Отныне ребенок составлял для Шакиры весь мир. Больше, чем мир! Она растворилась в сыне! И готова была с утра до вечера ласкать и баловать его, смотрела в его глаза, так похожие на отцовские, и не могла насмотреться и осыпала поцелуями с головы до пят. Любовь к этому ребенку родилась раньше, чем он сам появился на свет, и теперь стала лишь сильнее и глубже. Кого она любила больше – сына или его отца? Теперь Шакира затруднилась бы ответить!
…Прошел месяц. Конечно, Шакира вовсе не рассчитывала, что господин придет день в день по истечении срока очищения, положенного матери после родов, но все же… Вот уже и второй месяц на исходе!
В своем уединении и новых заботах Шакира, возможно, могла бы прожить еще долго, не ведая, что происходит в доме господина, почему он так долго не навещает ее. И Фатима умело успокаивала и отвлекала ее, когда видела, что глаза Шакиры становились более задумчивыми и грустными, чем положено матери маленького Керима ибн Фархада. Но вот болтливость служанок…
Как-то раз Шакира упрекнула одну из них за сонливость и нерасторопность. Та попросила прощения и, оправдываясь, забормотала:
– Столько работы в эти дни, госпожа! Нам велели даже ночью помогать в доме господина! Если бы не ночная работа…
Шакира с болезненностью в душе поняла, почуяла, что там, в доме господина, происходит нечто важное. О чем она не знает и что, совершенно очевидно, и является помехой ее счастью – видеть Фархада!

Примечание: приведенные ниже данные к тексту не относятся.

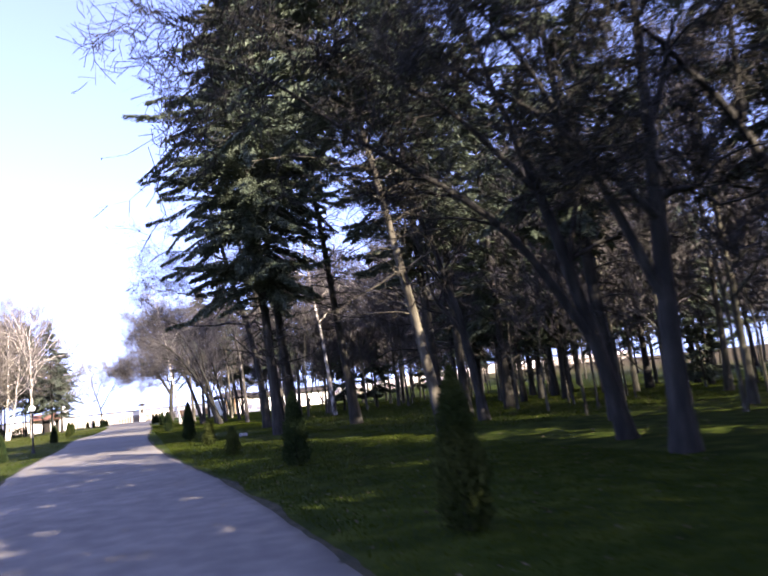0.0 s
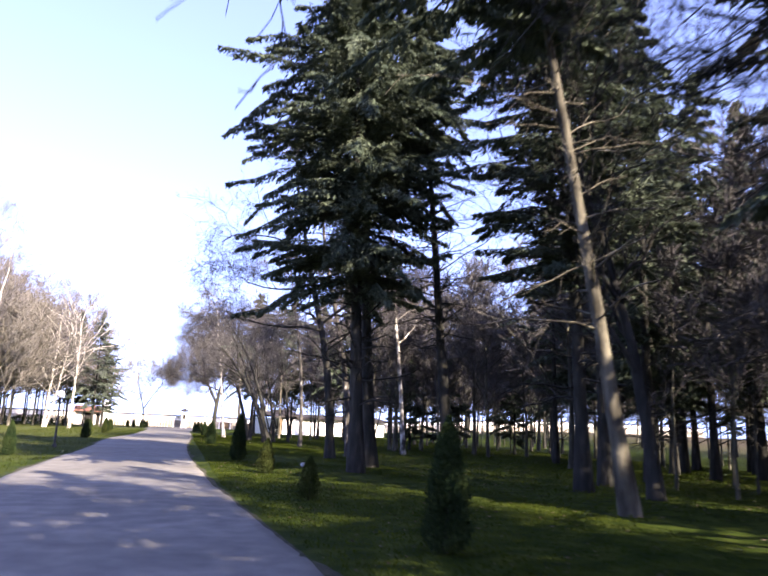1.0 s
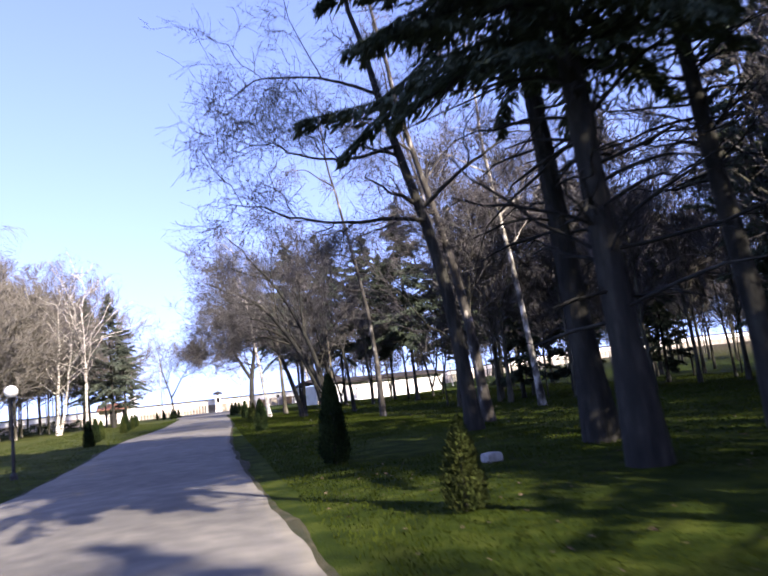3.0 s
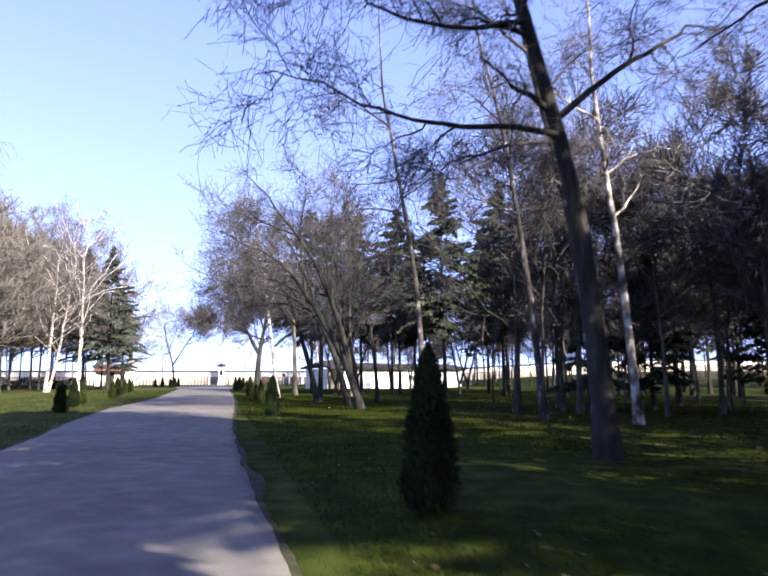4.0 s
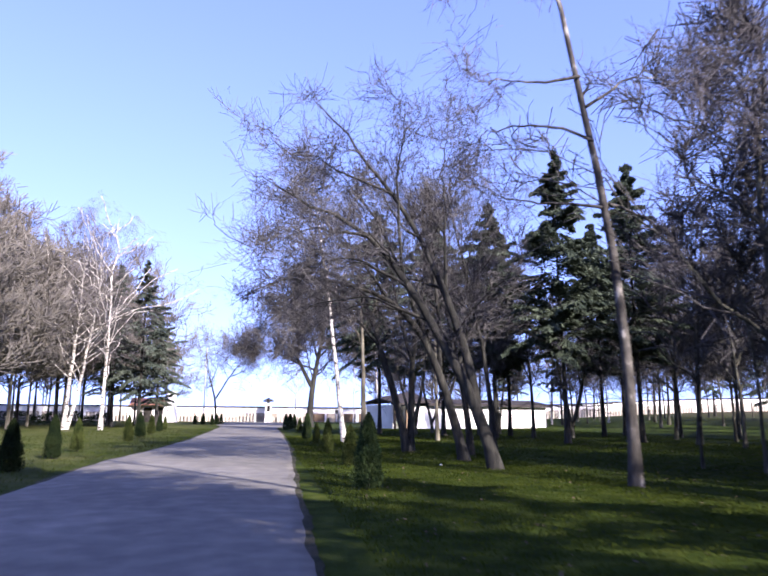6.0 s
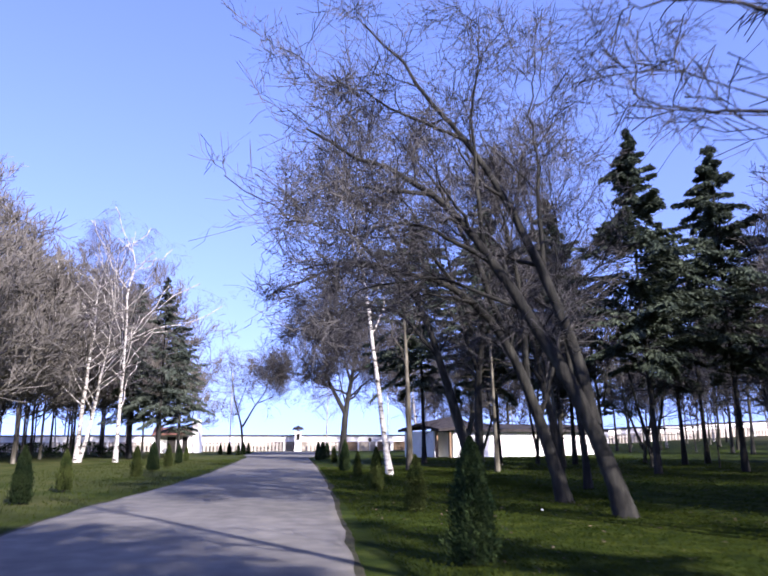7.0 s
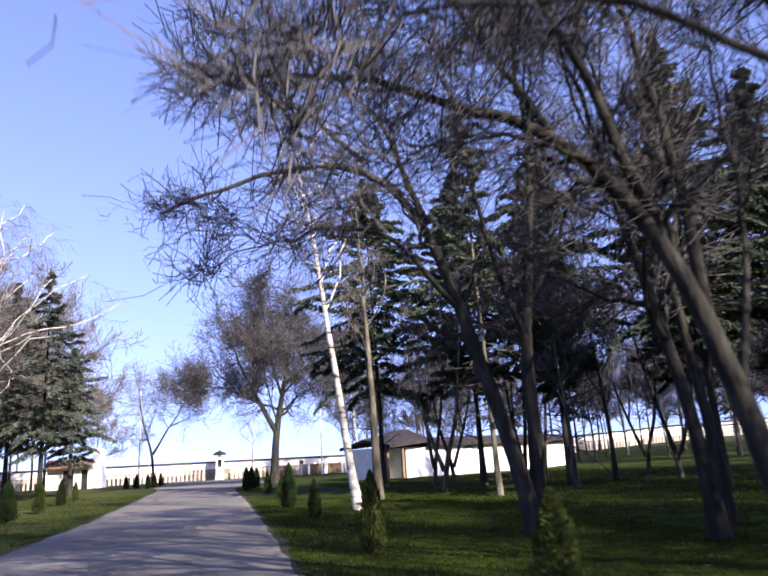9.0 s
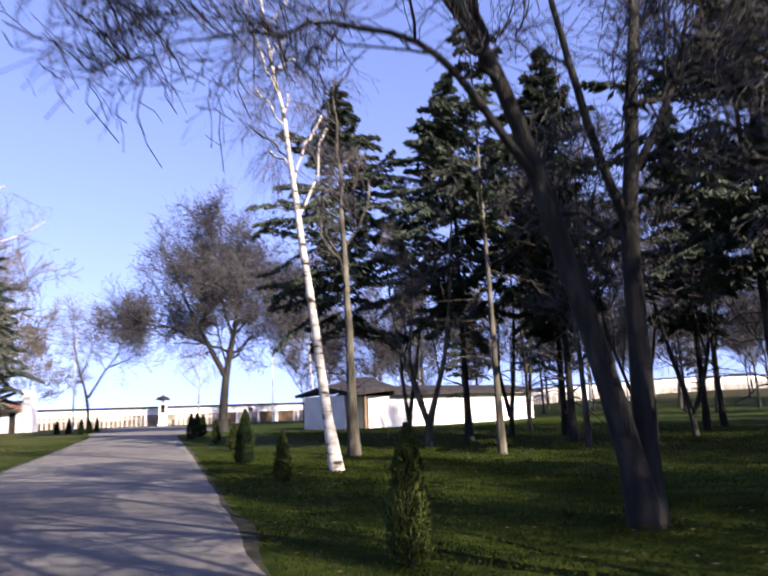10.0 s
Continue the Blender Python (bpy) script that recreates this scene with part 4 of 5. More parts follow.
plant("spruce_tree", spruce_tree("t", 122, 21, 0.24, 4.3, 0.3, 150, 480, (-0.6, 0), 26, 0.35, blade=(0.28, 0.062), peak=0.4), 11.75, 26.9, SPR)
# Added behind the spruce before it; its crown shades the dark birch's trunk.
plant("spruce_tree", spruce_tree("t", 123, 20, 0.22, 3.9, 0.4, 120, 300, (-0.4, 0), 20, 0.42, blade=(0.32, 0.08), peak=0.4), 14.2, 29.5, "tall high-crowned spruce added to shade the dark birch")
plant("birch_tree", shaped_tree(107, (
    (0.24, ((0, 0, 0), (-0.3, 0, 4.1), (-0.75, 0.1, 6.4), (-1.1, 0.1, 7.6), (-1.6, 0.2, 9.4), (-2.3, 0.3, 13.0), (-2.8, 0.3, 17.5))),
    (0.075, ((-0.75, 0, 6.3), (-1.7, 0.1, 6.5), (-2.8, 0.2, 6.35), (-4.0, 0.2, 6.45), (-5.2, 0.1, 6.9), (-6.4, 0, 6.8))),
    (0.065, ((-1.4, 0.1, 8.7), (-2.8, -0.2, 8.2), (-4.1, -0.4, 8.25), (-5.4, -0.6, 8.7), (-6.6, -0.7, 8.4))),
    (0.08, ((-0.8, 0.1, 6.7), (0.1, 0.1, 7.5), (0.9, 0.1, 8.1), (2.4, 0.2, 8.9), (4.0, 0.3, 9.2))),
    (0.06, ((-1.8, 0.2, 10.4), (-3.6, 0.4, 11.2), (-5.4, 0.6, 11.2), (-6.8, 0.7, 10.4))),
    (0.06, ((-1.5, 0.1, 9.0), (-0.6, -0.3, 10.6), (0.2, -0.6, 12.6)))), 7, 1.7, (6, 6, 4), twig_mat=M_BIRCH_TWIG, up=0.08, droop=0.16, hang=0.6, fine=0.005), 7.2, 42.4, "leafless birch with dark bark and spreading limbs")
plant("birch_tree", shaped_tree(108, (
    (0.2, ((0, 0, 0), (-0.25, 0, 3.6), (-0.83, 0, 6.55), (-1.1, 0.1, 7.55), (-1.6, 0.1, 9.6), (-2.4, 0.2, 13.5), (-2.9, 0.3, 18.0))),
    (0.055, ((-1.0, 0, 7.3), (-1.9, 0.1, 7.3), (-2.8, 0.1, 7.0), (-4.0, 0.2, 6.65), (-5.0, 0.2, 6.1))),
    (0.04, ((-0.75, 0, 6.2), (-1.3, -0.2, 6.3), (-1.7, -0.3, 6.5))),
    (0.05, ((-1.6, 0.1, 9.6), (-3.0, 0.2, 10.6), (-4.4, 0.3, 10.6))),
    (0.05, ((-1.3, 0.1, 8.4), (-0.2, 0.2, 9.8), (0.8, 0.3, 10.4)))), 7, 1.5, (5, 5, 4), M_BIRCH_GREY, M_BIRCH_TWIG, up=0.08, droop=0.16, hang=0.6, start=0.42, fine=0.005), 8.85, 45.4, "leafless grey-barked birch beside a darker one")
plant("birch_tree", shaped_tree(109, (
    (0.15, ((0, 0, 0), (-0.4, 0, 4.6), (-1.3, 0.1, 11.0), (-2.05, 0.2, 13.8), (-2.6, 0.3, 18.0))),
    (0.05, ((-0.8, 0, 7.6), (-2.2, 0.3, 8.3), (-3.6, 0.5, 8.2))),
    (0.05, ((-1.0, 0, 9.0), (0.4, -0.3, 10.2), (1.6, -0.5, 10.4))),
    (0.045, ((-1.4, 0.1, 11.2), (-3.0, -0.4, 12.2), (-4.2, -0.6, 12.0)))), 8, 1.5, (5, 4, 4), M_BIRCH_GREY, M_BIRCH_TWIG, up=0.08, droop=0.2, hang=0.7, fine=0.0045), 11.6, 54.0, BIR)
plant("birch_tree", shaped_tree(110, (
    (0.16, ((0, 0, 0), (-0.4, 0, 5.1), (-1.15, 0.1, 11.4), (-1.5, 0.2, 15.0), (-1.9, 0.3, 19.0))),
    (0.05, ((-0.9, 0, 8.6), (0.6, 0.2, 9.6), (1.8, 0.3, 9.8))),
    (0.05, ((-1.1, 0, 10.6), (-2.8, 0.2, 11.6), (-4.2, 0.3, 11.5)))), 8, 1.5, (5, 4, 4), M_BIRCH_FLECK, M_BIRCH_TWIG, up=0.08, droop=0.2, hang=0.7, fine=0.0045), 13.9, 51.6, BIR)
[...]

Не желая открывать служанкам свое неведение, Шакира все же не могла удержаться, чтобы не узнать что-нибудь дополнительно. Пусть это и причинит ей страдание!
– Ночная работа? Что же, днем… м-м-м… не успевают?
– Вот именно, моя госпожа! – обрадовалась служанка, решив, что Шакира на ее стороне. Но все же, видимо, побоявшись перекладывать «вину» на хозяина, смущенно добавила: – Ведь ожидается столько гостей!
– Больше, чем обычно? – мучительно-спокойно выговорила Шакира.
– Гораздо больше! На свадьбу ждут, почитай, полгорода!
Шакира быстро отвернулась. «Свадьбу!.. Свадьбу!.. – застучало в голове. – Он женится!!!»
– Мы можем идти? – Служанки, оказывается, еще были в комнате.